A Louisiana state trooper who accused colleagues involved in the death of Ronald Greene of murder and an alleged internal coverup says he was notified he will be fired.


Carl Cavalier gave an interview in June to CNN affiliate WBRZ-TV in Baton Rouge. During this interview, he describes what he believes was an internal coverup to protect the troopers involved in Greene's death.


On May 10, 2019, Greene died in the wake of a police chase with Louisiana State Police (LSP) near Monroe, Louisiana. Greene's family said they were told by LSP that Greene died in a car crash, but body camera and dash camera video released to the public two years later tell a different story of what happened.

The videos show Greene was tased, kicked and punched by LSP officers before he died in their custody.

Two troopers involved in the incident were reprimanded for their actions that night, including for not following procedures for body-worn cameras. A third was to be terminated for violations regarding body-worn camera and car camera systems, use of force, performance, lawful orders and for conduct unbecoming an officer. That trooper died in a car crash before he could be fired, according to LSP Superintendent Col. Lamar Davis.


Shortly after the release of the video, Cavalier spoke with WBRZ, saying he believes there needs to be arrests, including of the former agency head.

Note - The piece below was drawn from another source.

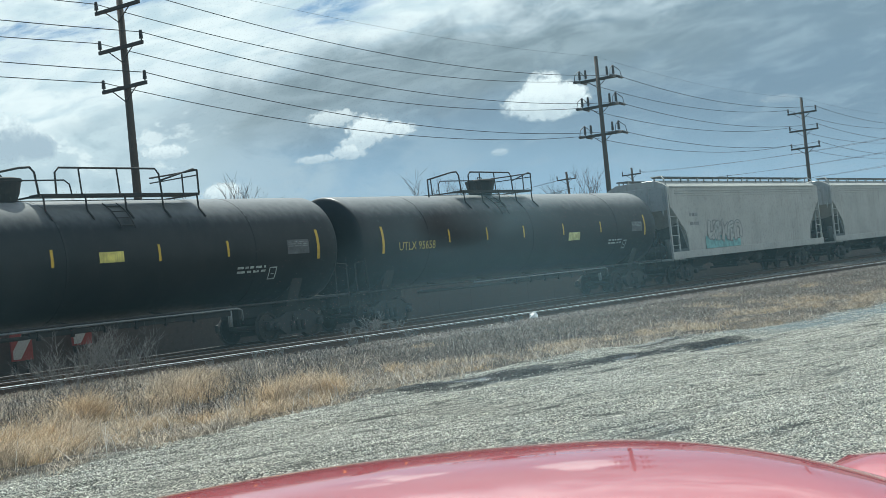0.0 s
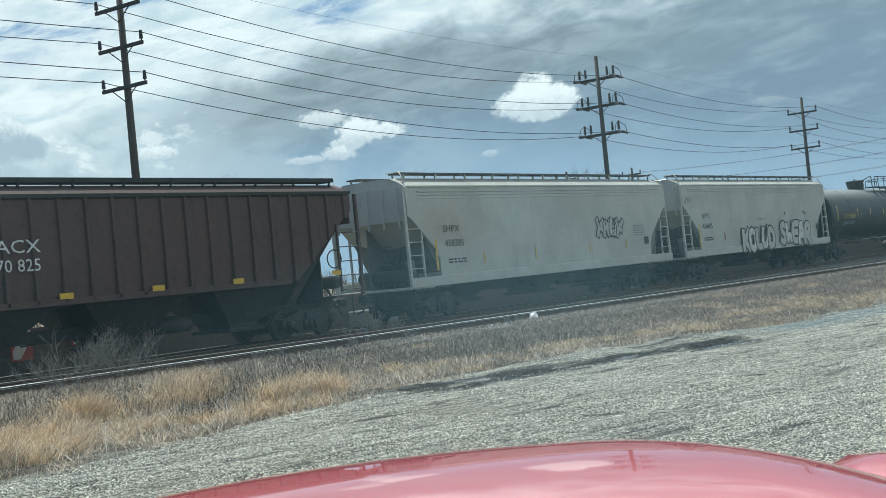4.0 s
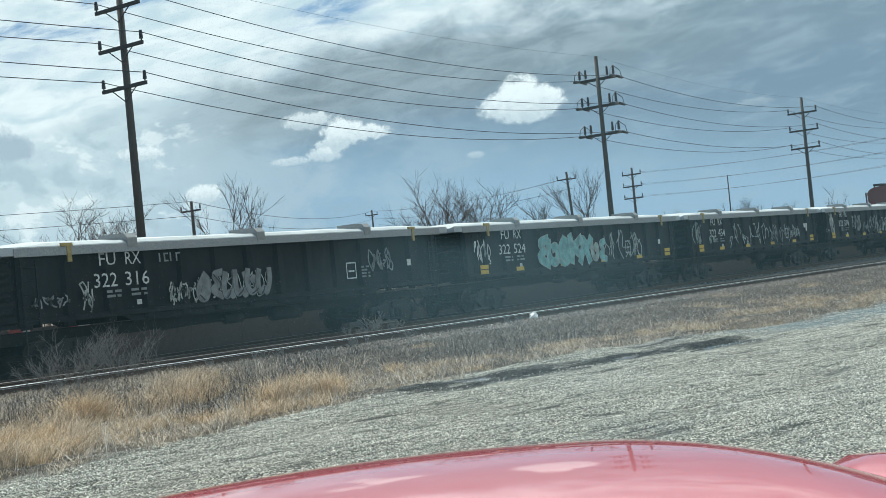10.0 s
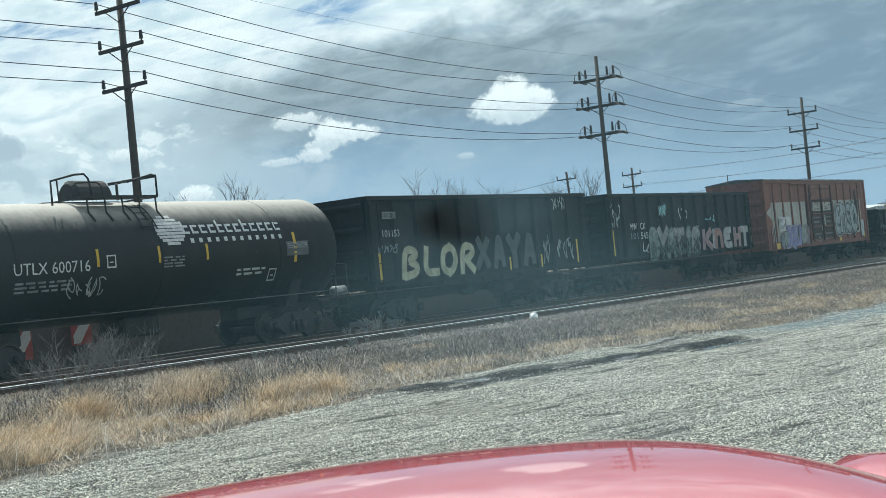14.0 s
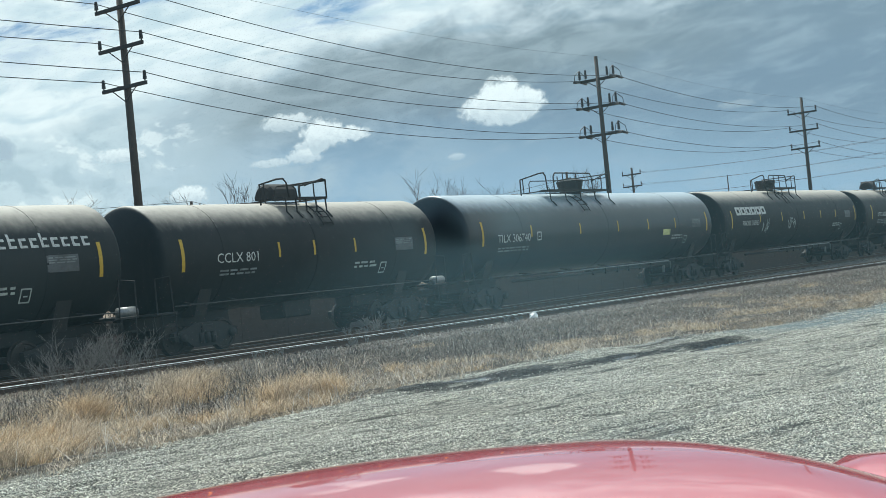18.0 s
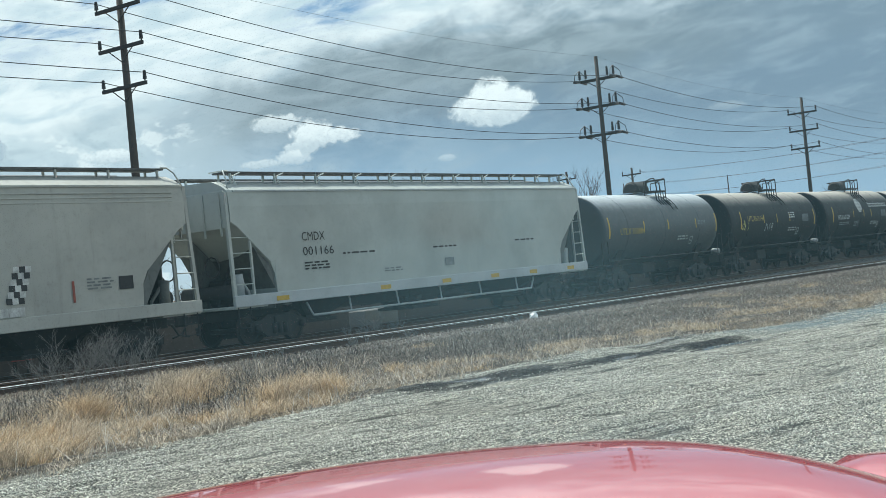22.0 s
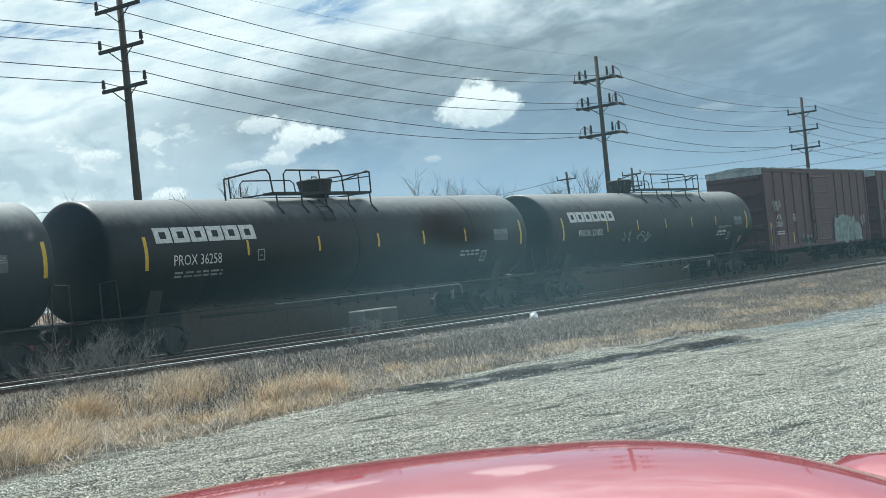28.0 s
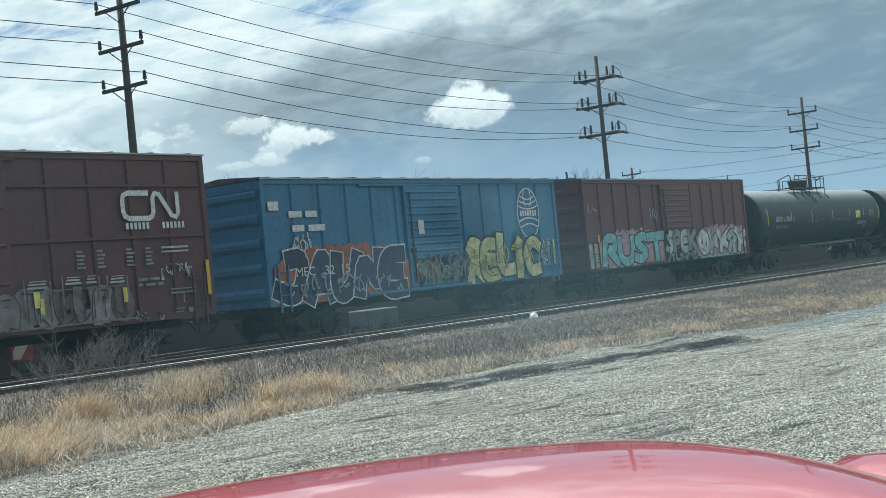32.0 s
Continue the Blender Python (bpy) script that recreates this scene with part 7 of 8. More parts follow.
def brand_ring(f, x, z, rx, rz):
    """A white globe outline with bowed lines."""
    lines = [[(x + rx * math.cos(a), z + rz * math.sin(a)) for a in [2 * math.pi * k / 28 for k in range(29)]]]
    for o in (-0.55, -0.32, 0.3, 0.5, 0.68):
        hw = rx * math.sqrt(max(0.05, 1 - (o * 1.1) ** 2)) * 0.95
        s = 1 if o < 0 else -1
        lines.append([(x - hw + 2 * hw * k / 8, z + o * rz + s * 0.12 * math.sin(math.pi * k / 8)) for k in range(9)])
    for o in (-0.35, 0.35):
        lines.append([(x + o * rx * (1 - (1 - k / 4) ** 2 * 0.5), z + 0.28 * rz + 0.7 * rz * k / 8) for k in range(8)])
    f.ribbon(lines, 0.05, LETTER, "globe_mark", 0.01, "white globe outline")
    f.quads("brand_line", [(x - 0.55 + 0.16 * i, x - 0.44 + 0.16 * i, z - 0.1, z + 0.1) for i in range(7)], LETTER, 0.01)


def brand_rail(f, x, z, k):
    """A white looping railway mark and a line of plain bars."""
    p = [(1.0, 0.75), (0.2, 0.75), (0.04, 0.68), (0.0, 0.55), (0.0, 0.22), (0.05, 0.08), (0.22, 0.0), (0.95, 0.0), (1.08, 0.05), (1.15, 0.2), (1.15, 0.6), (1.24, 0.74), (1.4, 0.72), (1.85, 0.08), (2.02, 0.02), (2.12, 0.14), (2.12, 0.78)]
    f.ribbon([[(x + a * k, z + b * k) for a, b in p]], 0.13, LETTER, "railway_mark", 0.03, "white looping railway mark")
    f.quads("address_bars", [(x + 0.05 + 0.13 * i, x + 0.13 + 0.13 * i, z - 0.26, z - 0.1) for i in range(15) if i not in (6, 7, 8)], LETTER, 0.03)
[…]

Cavalier said the individuals went "unpunished" and are "still patrolling the streets."

"We still have murderers, in my eyes, on the job," he said.

Since then, Cavalier has made several media appearances in which he criticized the department's handling of the case. CNN has reached out to Louisiana State Police for comment.

"Trooper Cavalier received the decision of the appointing authority to move forward with termination based on an administrative investigation which revealed he violated several departmental policies," Louisiana State Police spokeswoman Melissa Matey said Thursday in an emailed statement to the Washington Post. "It should be noted that our disciplinary administrative process is not finalized and Cavalier remains an employee at this time."